Echaudés par la cérémonie d'allumage lundi à Olympie (sud),
perturbée par des militants de l'organisation française Reporters
sans Frontières, les Grecs avaient entouré la flamme d'un
déploiement policier très important.
Une douzaine de manifestants postés à l'entrée du Stade de
marbre, où venait de démarrer en grande pompe la cérémonie de
passation, ont à peine eu le temps de déployer une banderole qu'ils
ont aussitôt été interpellés, alors qu'ils criaient "Libérez le
Tibet". Au total, une vingtaine de personnes ont été arrêtées après
avoir tenté de forcer le cordon de sécurité.
Fouilles et hélicoptères
Quelques milliers de personnes, dont beaucoup de touristes
chinois venus en groupe, avaient pris place dans le Stade aux bancs
très clairsemés, sous la surveillance de centaines de policiers. Un
dispositif de sécurité sans précédent depuis 1936, année du premier
trajet de la flamme olympique, avait été déployé pour
l'occasion.
Des fouilles systématiques avaient lieu à l'entrée du stade,
survolé par des hélicoptères. Le centre d'Athènes avait été
totalement bouclé à la circulation.
La flamme a été remise au responsable chinois du Comité
d'organisation des Jeux, Liu Qi, en présence des président et
Premier ministre grecs Carolos Papoulias et Costas Caramanlis.
Un relais annulé
Alors que la torche devait effectuer un relais dans la matinée
dans les rues de la capitale, le Comité hellénique olympique a
préféré repousser cette course de plusieurs heures, afin de limiter
au maximum le temps passé en ville. Des restrictions ont aussi été
prises contre les médias, interdits d'accès au site de
l'Acropole.
Cette situation a provoqué la colère de l'Association des
journalistes de la presse étrangère d'Athènes et de RSF, qui a
estimé que "la Chine déteignait sur la Grèce".
Départ pour la Chine
La torche a ensuite pris l'avion pour relier Athènes à Pékin et
elle sera officiellement accueillie lundi sur la place Tiananmen de
Pékin. Les autorités chinoises ont d'ores et déjà annoncé qu'elles
procèderaient à des contrôles aléatoires, afin de "renforcer la
sécurité publique".
Mercredi, la flamme démarrera un périple de 137'0000 kilomètres à
travers le monde. Celui-ci s'annonce mouvementé, les militants
pro-tibétains ayant déjà prévu plusieurs manifestations, notamment
à Londres, Paris et San Francisco. Après son retour en Chine en
mai, la flamme passera comme prévu au Tibet, a assuré Pékin.
agences/boi/cer
Nouvelles manifestations
A Lhassa, des manifestations rassemblant des milliers de personnes ont à nouveau eu lieu ce week-end encore, a indiqué le gouvernement tibétain en exil.

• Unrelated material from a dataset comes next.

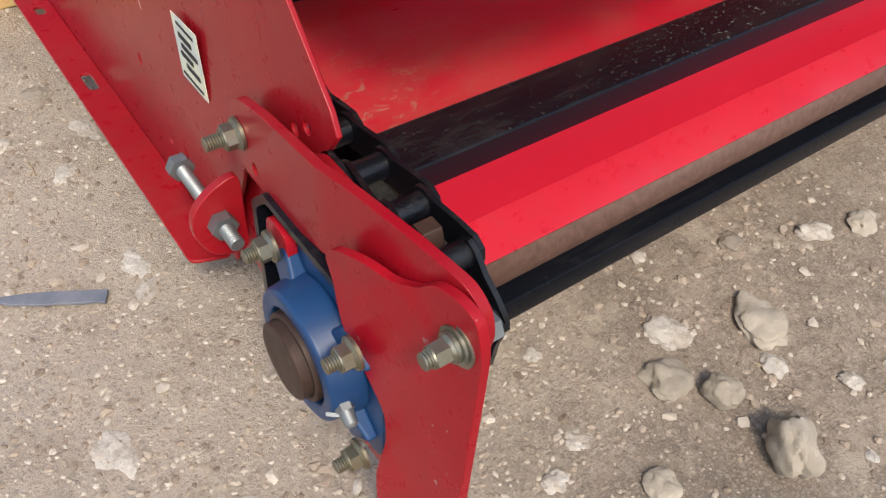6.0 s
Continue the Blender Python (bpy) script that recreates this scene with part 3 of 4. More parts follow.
def slat_mesh():
    """Hollow folded slat: front edge at y = 0, top at z = 0."""
    bm = bmesh.new()
    loop = rounded([(0.0, -0.0225), (0.0, 0.0), (0.043, -0.0025), (0.043, -0.0225)], 0.0032, 3)
    add_plate(bm, loop, [], lambda u, v, w: (w, u, v), 0.882)
    return mesh("slat", bm, SLAT)


def build_chains():
    link = link_mesh()
    bar = slat_mesh()
    pts = chain_points()
    for side in (-1, 1):
        cx = CHAIN_X[side]
        bm = bmesh.new()
        for i in (0,):
            add_tube(bm, (cx - 0.012, pts[i][0], pts[i][1]), (cx + 0.012, pts[i][0], pts[i][1]), 0.008, 10)
        chain = part("chain", bm, CHAIN, conveyor, "black oiled roller chain")
        for (ya, za), (yb, zb) in zip(pts, pts[1:]):
            ob = new("chain_link", link)
            ob.parent = chain
            ob.matrix_basis = Matrix.Translation((cx, ya, za)) @ Euler((math.atan2(zb - za, yb - ya), 0, 0)).to_matrix().to_4x4()
    bm = bmesh.new()
    for k in range(9):
        a = 2.2 + 0.26 * (k % 3) + 0.08 * math.sin(k * 5.0)
        p = Vector((CHAIN_X[-1] - 0.0085 + 0.0023 * (k // 3) + 0.0009 * math.sin(k * 3.0), pts[-1][0], 0))
        add_blob(bm, (p.x, -0.0795 + 0.0095 * math.cos(a + 0.9), 0.1735 + 0.0095 * math.sin(a + 0.4)), (0.0009 + 0.0004 * (k % 2), 0.0008, 0.0009), 90 + k, 0.4, 1)
    part("paint_splash", bm, SPLASH, conveyor, "white paint splash on a chain link")
    for k in range(0, 11):
        y = k * STEP + 0.006
        z = lift(y + 0.02) + (0.0005 if k == 0 else 0.0038)
        ob = new("slat", bar)
        ob.parent = conveyor
        ob.matrix_basis = pose(0.0, y, z)
        if k == 0:
            ob.data = bar.copy()
            ob.data.materials[0] = GRITTY
            tagged(ob, "black steel slat with gritty scuffed top")
        # slat under the hood: its shade is put into a duller black
        if k == 1:
            ob.data = bar.copy()
            ob.data.materials[0] = CLEAN_SHADED_SLAT
    clean = bar.copy()
    clean.materials[0] = CLEAN_SHADED_SLAT
    for y, z, turn in ((-0.045, 0.1045, 180), (0.19, 0.1045, 180), (0.42, 0.1045, 180)):
        ob = new("slat", clean)
        ob.parent = conveyor
        ob.matrix_basis = pose(0.0, y + 0.043, z, turn)
    bm = bmesh.new()
    add_tube(bm, (mirror(-0.004, -1), AXLE_Y, AXLE_Z), (mirror(-0.004, 1), AXLE_Y, AXLE_Z), 0.0174, 40)
    part("front_roller", bm, STEEL, conveyor, "brown steel drive tube", smooth=True)
    for side in (-1, 1):
        bm = bmesh.new()
        add_tube(bm, (mirror(-0.056, side), AXLE_Y, AXLE_Z - 0.002), (mirror(XL - 0.0335, side), AXLE_Y, AXLE_Z - 0.002), 0.0215, 40)
        add_tube(bm, (mirror(XL - 0.0335, side), AXLE_Y, AXLE_Z - 0.002), (mirror(XL - 0.0345, side), AXLE_Y, AXLE_Z - 0.002), 0.0215, 40, 0.0200)
        part("shaft_end", bm, RUST, conveyor, "rusty steel shaft end")
    for side in (-1, 1):
        for ya, za in ((AXLE_Y, AXLE_Z), (TAIL_Y - 0.01, 0.158)):
            bm = bmesh.new()
            cx = CHAIN_X[side]
            loop = []
            for k in range(TEETH):
                a0 = math.pi / 2 + k * 2 * math.pi / TEETH
                for da, rr in ((-0.30, R - 0.0105), (-0.17, R - 0.001), (-0.10, R + 0.005), (0.10, R + 0.005), (0.17, R - 0.001), (0.30, R - 0.0105)):
                    loop.append((ya + rr * math.cos(a0 + da), za + rr * math.sin(a0 + da)))
            add_plate(bm, loop, [], lambda u, v, w: (cx - 0.006 + w, u, v), 0.012)
            part("sprocket", bm, RUST, conveyor, "rusty brown sprocket wheel", bevel=0.0008)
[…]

A Katmandou, la police népalaise a aussi chargé dimanche à coups de bâtons des manifestants pro-tibétains à proximité d'un bureau de l'ambassade de Chine et arrêté plus de 113 personnes.
Elle a indiqué que des manifestants avaient été blessés.
La police chinoise a en outre arrêté 26 personnes, soupçonnées d'avoir participé à des manifestations antichinoises, et affirmé avoir saisi des armes et des explosifs dans le monastère de Geerdeng, dans la province du Sichuan (sud-ouest).
Une Chine à la rhétorique guerrière
Selon plusieurs politologues, la Chine fait à nouveau appel à la rhétorique guerrière du passé pour défendre ses positions dans la question tibétaine.
Le dalaï-lama est "la griffe des forces internationales anti-chinoises", les moines tibétains sont "la lie du bouddhisme" et les critiques étrangers ont "une mentalité sombre et méprisable", ont ainsi déclaré les autorités chinoises.
Trois décennies de réformes économiques et d'évolution de la société n'ont que peu d'impact sur le ton employé par le régime lorsque des questions de souveraineté territoriale et de pouvoir entrent en jeu, selon les spécialistes. Même les JO ne parviennent pas à modérer les propos des autorités.
Et c'est pour le dalaï-lama que la Chine réserve son langage le plus dur dans cette guerre des mots. Le secrétaire général du Parti communiste l'a ainsi traité de "loup en costume de moine, diable à visage humain mais avec un coeur de bête".
Puisant également dans le lexique de la Révolution culturelle (1966-76), les autorités ont exhorté la population à adopter une "position bien arrêtée" contre les manifestants tibétains.
Et le point de vue officiel est largement partagé par l'opinion publique. Le Chinois est "si profondément socialisé" que toute tentative de remise en question entraîne de fortes réactions émotionnelles, explique un politologue.